As I read Sports Illustrated's remembrances of sports figures that passed in 2014, I learned that Red Klotz won't be losing any more basketball games. The 93 year-old Klotz was the coach and general manager of the Washington Generals, the Harlem Globetrotters' longtime foils. In his career with the Generals, it's estimated that Klotz won twice and lost more than 14,000 times, despite his claims that the Generals were trying to win each time out.
As a player, Klotz was more successful. At the time of his death in July, he was the oldest living NBA Champion, having won a ring as a reserve on the 1948 Baltimore Bullets. At 5'7", he's believed to be the shortest player ever to win an NBA title. He continued to play as the Generals' point guard until the age of 68. This Joe Posnanski piece is a great reminiscence on Klotz's life and career.
Reading of Klotz's death led me to think about what it would be like to play for the Generals, knowing you're almost certainly going to lose before a large crowd, and that you're reasonably likely to be embarrassed at least a little by the Globies.
Which leads me to another idea entirely.
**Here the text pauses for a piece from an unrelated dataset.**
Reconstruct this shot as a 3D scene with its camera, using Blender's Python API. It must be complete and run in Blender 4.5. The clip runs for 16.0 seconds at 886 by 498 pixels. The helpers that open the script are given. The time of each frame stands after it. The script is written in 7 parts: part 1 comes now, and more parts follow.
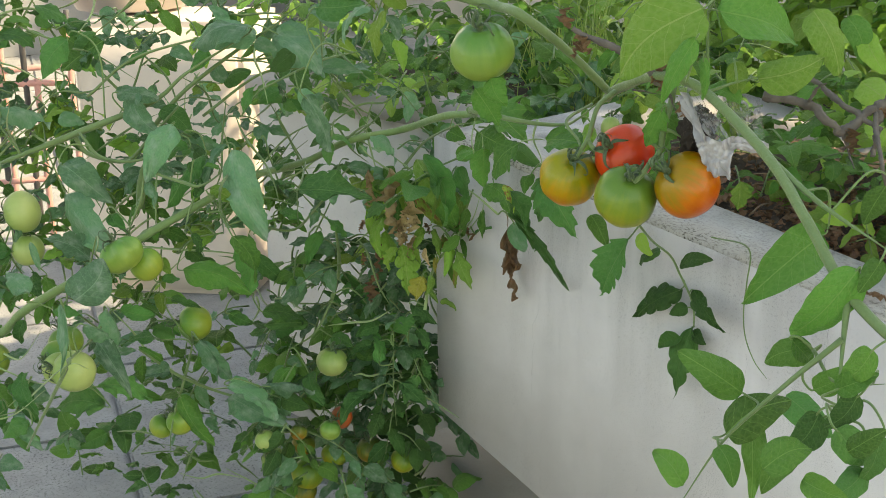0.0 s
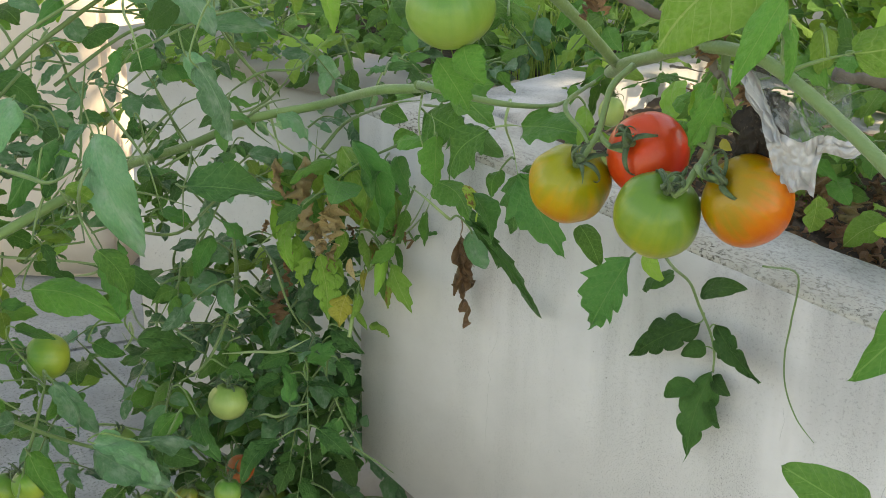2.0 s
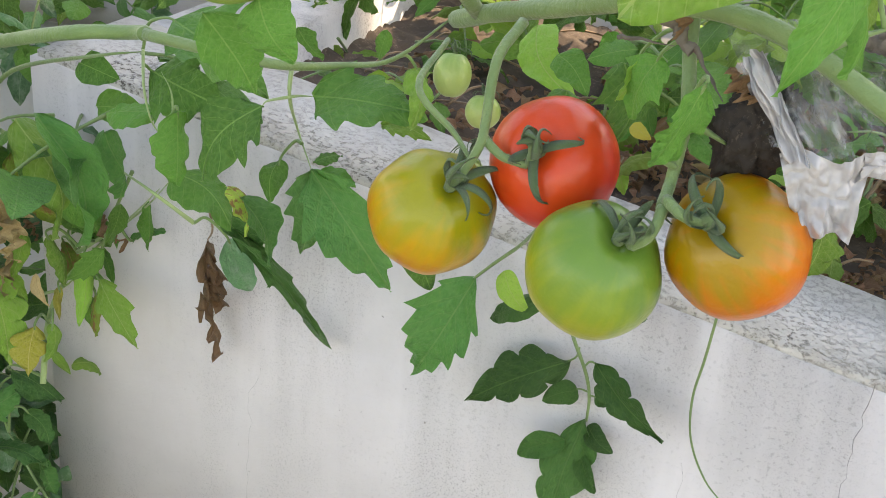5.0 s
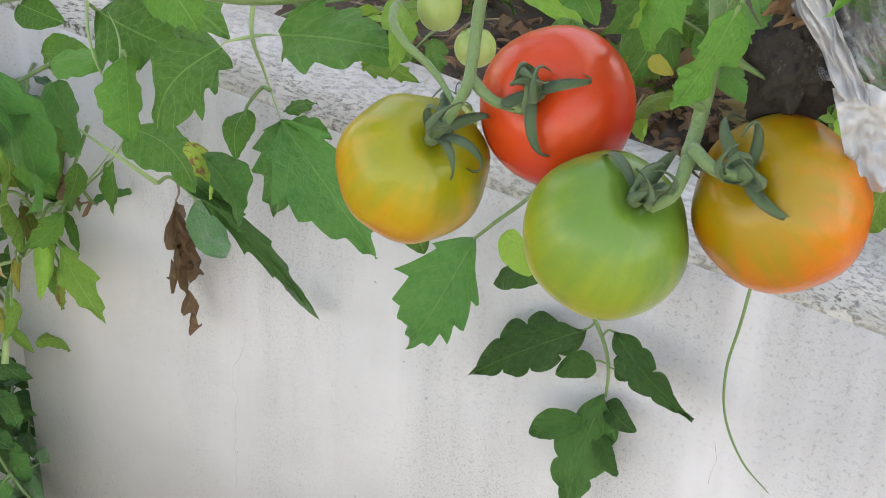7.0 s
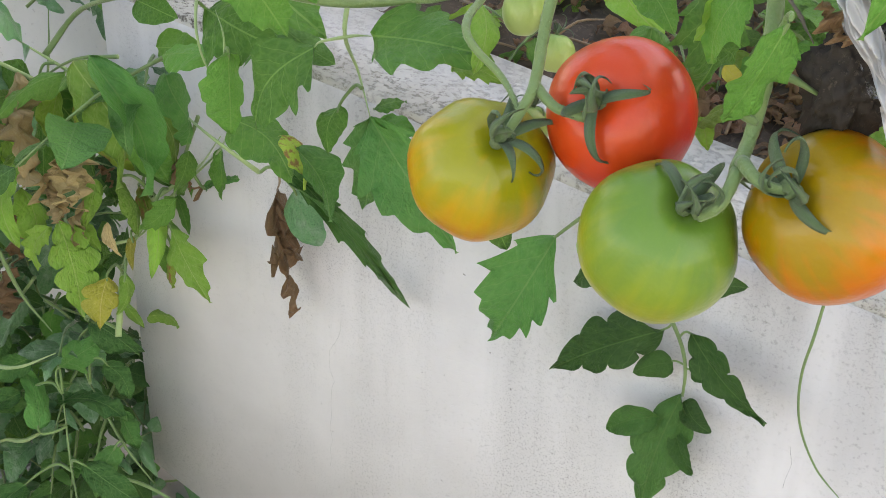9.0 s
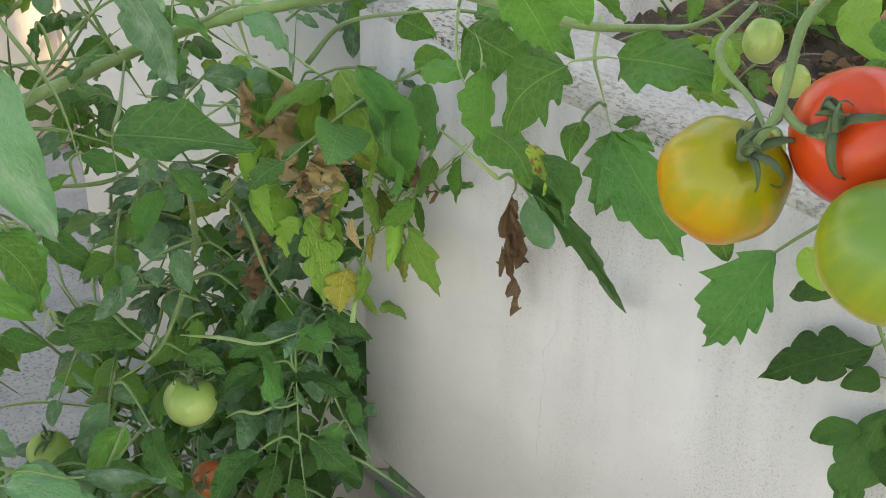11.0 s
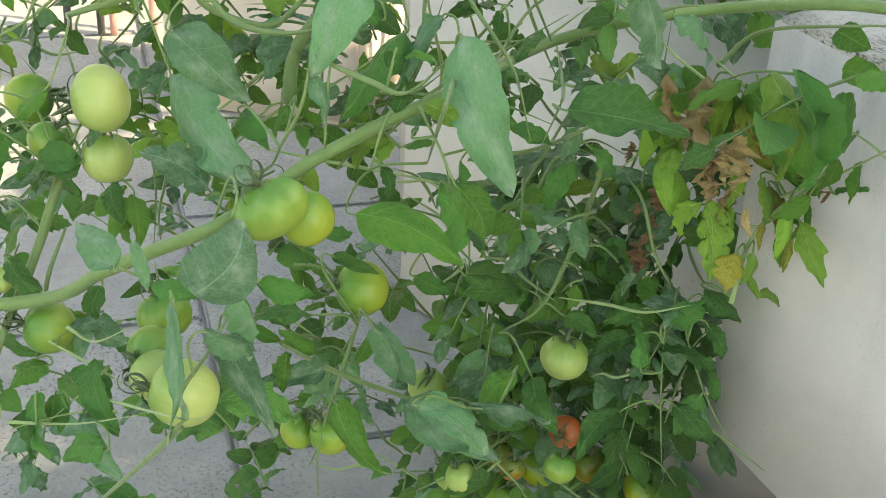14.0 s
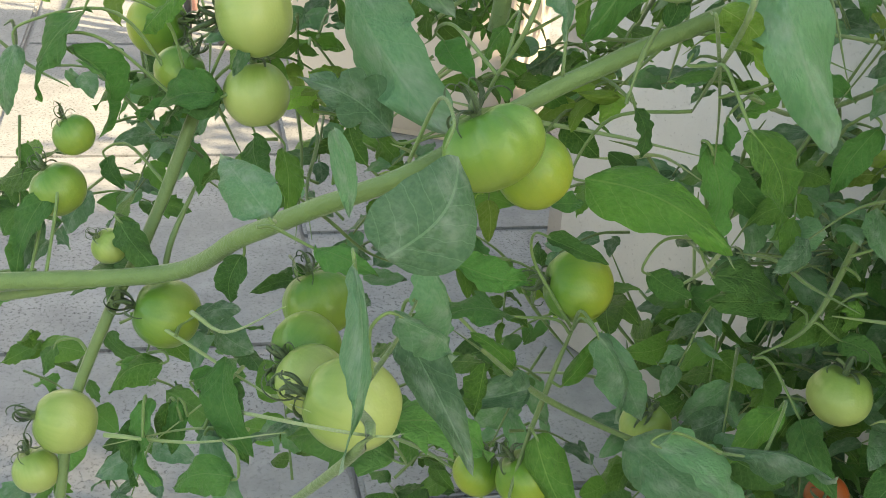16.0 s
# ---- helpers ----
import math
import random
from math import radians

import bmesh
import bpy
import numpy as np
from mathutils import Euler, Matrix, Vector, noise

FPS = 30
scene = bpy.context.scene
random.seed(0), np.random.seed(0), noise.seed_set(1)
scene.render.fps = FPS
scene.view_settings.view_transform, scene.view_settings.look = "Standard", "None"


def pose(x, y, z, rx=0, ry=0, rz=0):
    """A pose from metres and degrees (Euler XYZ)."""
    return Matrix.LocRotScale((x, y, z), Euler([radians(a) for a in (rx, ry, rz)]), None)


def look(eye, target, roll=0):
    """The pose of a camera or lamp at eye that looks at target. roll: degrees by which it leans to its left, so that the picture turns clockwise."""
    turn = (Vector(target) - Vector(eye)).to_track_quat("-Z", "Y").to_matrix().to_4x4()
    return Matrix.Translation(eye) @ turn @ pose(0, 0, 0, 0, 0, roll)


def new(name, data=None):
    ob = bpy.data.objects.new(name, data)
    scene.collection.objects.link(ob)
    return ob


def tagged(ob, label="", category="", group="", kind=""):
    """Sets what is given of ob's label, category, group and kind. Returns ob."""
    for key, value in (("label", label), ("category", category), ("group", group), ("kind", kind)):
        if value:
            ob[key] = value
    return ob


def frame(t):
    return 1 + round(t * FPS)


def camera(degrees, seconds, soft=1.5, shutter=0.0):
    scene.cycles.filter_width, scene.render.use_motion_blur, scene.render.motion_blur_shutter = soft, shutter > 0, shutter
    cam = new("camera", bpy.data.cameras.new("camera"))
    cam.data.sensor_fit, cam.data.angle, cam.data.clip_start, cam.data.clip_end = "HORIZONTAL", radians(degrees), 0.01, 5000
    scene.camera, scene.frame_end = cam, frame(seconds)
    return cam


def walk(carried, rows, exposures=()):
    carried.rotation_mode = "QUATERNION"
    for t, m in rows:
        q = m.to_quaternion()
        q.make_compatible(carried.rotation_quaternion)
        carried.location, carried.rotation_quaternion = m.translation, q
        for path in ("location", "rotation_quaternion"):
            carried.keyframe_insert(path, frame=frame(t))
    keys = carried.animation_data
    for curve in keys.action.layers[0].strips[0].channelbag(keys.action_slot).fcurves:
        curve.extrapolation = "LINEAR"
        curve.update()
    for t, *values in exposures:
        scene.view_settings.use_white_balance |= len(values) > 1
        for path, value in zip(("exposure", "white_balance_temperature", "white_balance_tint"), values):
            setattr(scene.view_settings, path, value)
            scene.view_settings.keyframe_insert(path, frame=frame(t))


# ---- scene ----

On this the first real business day of 2015, we introduce an audience participation recurring feature: What Would (the) Gheorghies Do? In which we offer a choice (or several choices), mostly sports-related, and our reading audience decides in the comments which of the choices are most preferable.
In honor of Red Klotz, the very first WWGhD, a two-parter:
Would you rather play a single D-League game, or suit up for the Washington Generals for a year?
Would you rather have Red Klotz's coaching career, or Rich Kotite's?